Total Recall

Sidney Poitier's 7 Most Memorable Performances

On his 92nd birthday, we look back at the films of the history-making Hollywood great.

by | February 20, 2019 | Comments

(Photo by Tommaso Boddi/Getty Images)

The great Sidney Poitier turns 92 on February 20, 2019, just shy of 55 years since he became the first Black man to win Best Actor at the Academy Awards. As one of the first African-American film stars, Poitier boasts a career littered with accolades, historical moments, and iconic performances too numerous count. To celebrate the actor’s 92nd year, we at RT thought it the perfect time to single out just a few of our favorite performances from the iconic actor. With 60-plus credits spanning over 60 years, it was a near impossible feat, but here are our seven favorite Sidney Poitier performances.


Blackboard Jungle (1955) 76%

This was the role that put Poitier on the map. The struggles of educators and students are well documented in this violent and controversial film, based on Evan Hunter’s seminal novel about inner-city school conditions. Modern audiences might struggle to sympathize with the tactics employed by Poitier’s character, Gregory Miller, but the cultural impact his performance had on both society and education are undeniable.


The Defiant Ones (1958) 92%

Poitier garnered his first Oscar Nomination for his portrayal of Noah Cullen, an escaped black convict shackled to white fellow escapee John “Joker” Jackson, played by Tony Curtis. Motivated to survive and escape, the foes are forced to work together and eventually come to respect one another. The conflict and eventual cooperation between the two men plays out against the backdrop of Jim Crow, underscoring the institutions of oppression that existed at the time that would have prevented their friendship from developing. The final scene of Noah defiantly singing to Joker remains a near perfect ending to the prison break caper.


A Raisin in the Sun (1961) 95%

In the film adaptation of the eponymous stage play, Poitier plays Walter, the patriarch of the Youngers, a young black family living in 1950s Southside Chicago, trying to better themselves through family and a commitment to give their children a better life. Acting as a cinematic counterpoint to the idealized American dream, the Youngers struggle to combat institutions and individuals dead set on never allowing them to rise above. Walter is met with hostility and apprehension from those outside and within his community as he strives to achieve, but through it all, he and his family persevere.

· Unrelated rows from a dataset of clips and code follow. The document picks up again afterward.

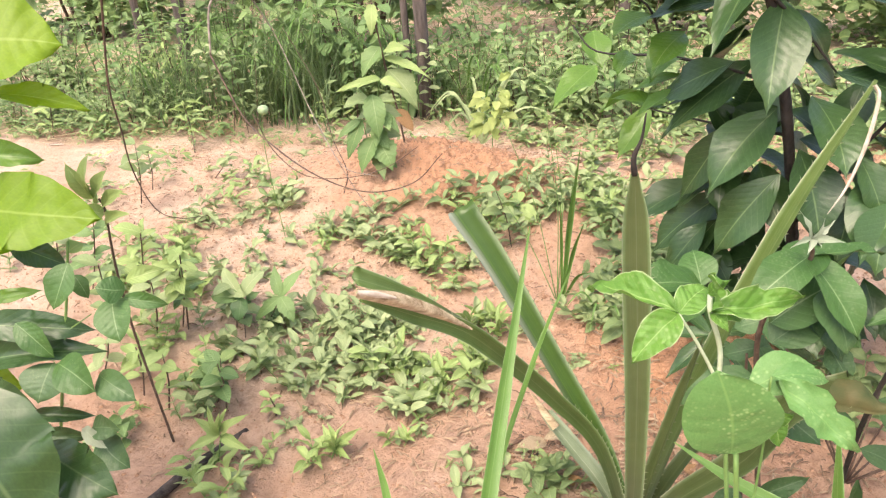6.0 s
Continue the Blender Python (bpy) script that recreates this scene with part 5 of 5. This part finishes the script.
for p, q, w in (((0.787, 1.489, 0.006), (1.177, 1.776, 0.052), 0.0030), ((0.827, 1.302, -0.007), (0.957, 1.378, -0.002), 0.0026), ((0.572, 1.128, -0.019), (0.720, 1.187, -0.015), 0.0022), ((-0.219, 1.202, -0.015), (-0.169, 1.058, -0.024), 0.0018)):
    p, q = Vector(p), Vector(q)
    v = thing("trailing_twig", p, "dry brown twig lying on the sand", "twig", "dry twigs")
    stem(v, [p + Vector((0, 0, 0.004)), p.lerp(q, 0.35) + Vector((0.01, 0.01, 0.012)), p.lerp(q, 0.7) + Vector((-0.008, 0, 0.010)), q + Vector((0, 0, 0.006))], w, w * 0.5, TWIG, "stem", 6, 0.3)
    stem(v, [p.lerp(q, 0.35) + Vector((0.01, 0.01, 0.012)), p.lerp(q, 0.55) + Vector((0.03, -0.02, 0.03))], w * 0.5, w * 0.3, TWIG, "side_shoot", 5)
dg = thing("grass_clump", on_ground(0.68, 1.22), "thin dry and green grass blades beside the tree", "grass")
root = on_ground(0.68, 1.22)
rng = random.Random(83)
for i in range(16):
    a, l = rng.uniform(0, 6.28), rng.uniform(0.10, 0.24)
    e = root + Vector((math.cos(a) * l * 0.6, math.sin(a) * l * 0.4, l * rng.uniform(0.4, 1.0)))
    strap(dg, [root, root.lerp(e, 0.5) + Vector((0, 0, 0.03)), e], (0.003, 0.004, 0.0005), (0.1, -0.8, 0.5), DRY if i % 3 == 0 else GRASS_DARK, "blade", channel=0.2, thick=0.0003, steps=5)

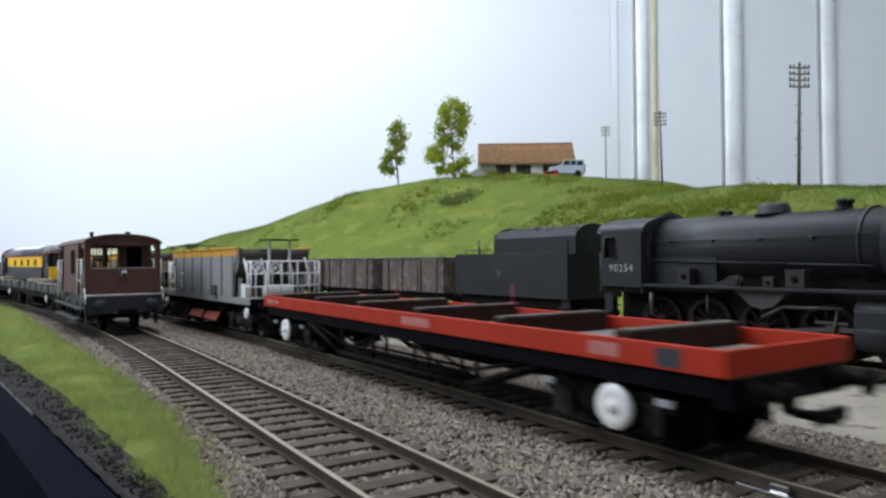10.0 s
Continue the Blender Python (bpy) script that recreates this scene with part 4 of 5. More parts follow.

Lilies of the Field (1963) 92%

In this Oscar-winning role, Poitier plays Homer Smith, a traveling handyman who stumbles upon a group of German nuns. The nuns believe Homer was sent by God to help them build a chapel, and by the final frames, the audience is all but convinced of the same. Even Queen Oprah Winfrey found herself without words during her Golden Globe acceptance speech as she tried to explain what it was like watching Poitier win that Oscar. Instead, she opted to quote his line from the film and simply said, “Amen, amen, amen, amen.” To which, I say no one could have put it better.


Guess Who's Coming to Dinner (1967) 70%

If the first role you most closely associate with Poitier is not In the Heat of the Night, the likely winner is Guess Who’s Coming to Dinner. Playing a black man meeting his white fiancée’s liberal and affluent parents, Guess Who’s Coming to Dinner was one of the first positive portrayals of interracial marriage to hit the big screen. Acting alongside Hollywood legends Spencer Tracey nd Kathleen Hepburn, Poitier made his mark on a verifiable American cinematic masterpiece. The influences and themes of Guess Who Coming to Dinner can be seen in several modern-day adaptations — Jordan Peele brilliantly subverted those themes for social commentary and comedic effect in Get Out.


In the Heat of the Night (1967) 95%

“They call me Mister Tibbs!” Poitier spoke those words in In the Heat of the Night, and both the film and the line have become synonymous with the actor’s career. Sitting at number 16 on the American Film Institute’s “100 Years… 100 Movie Quotes” list, the rebuke to racist Mississippi Police Chief Gillespie (Rod Steiger) is a thing of beauty. Playing Virgil Tibbs, a Pittsburgh detective charged with solving a homicide in the Deep South, Poitier navigates prejudice and incompetence to gain the respect of his would-be adversary. And with his help, the police attempt to solve the suspenseful, complicated whodunit.


Sneakers (1992) 79%

(Photo by Universal Pictures)

In a refreshing change of pace later in his career, Poitier starred in this ensemble suspense comedy. Robert Redford, Dan Aykroyd, David Strathairn, River Phoenix, and Poitier all play former spies working as security consultants. The crew inadvertently get caught up in a web of deception involving a former associate (Ben Kingsley) when they’re tasked with the high stakes retrieval of a very powerful piece of government equipment. Playing Donald Crease as an aging, more-than-over-it former CIA agent and the team’s voice of reason, Poitier showed us that he can be, in fact, quite hilarious.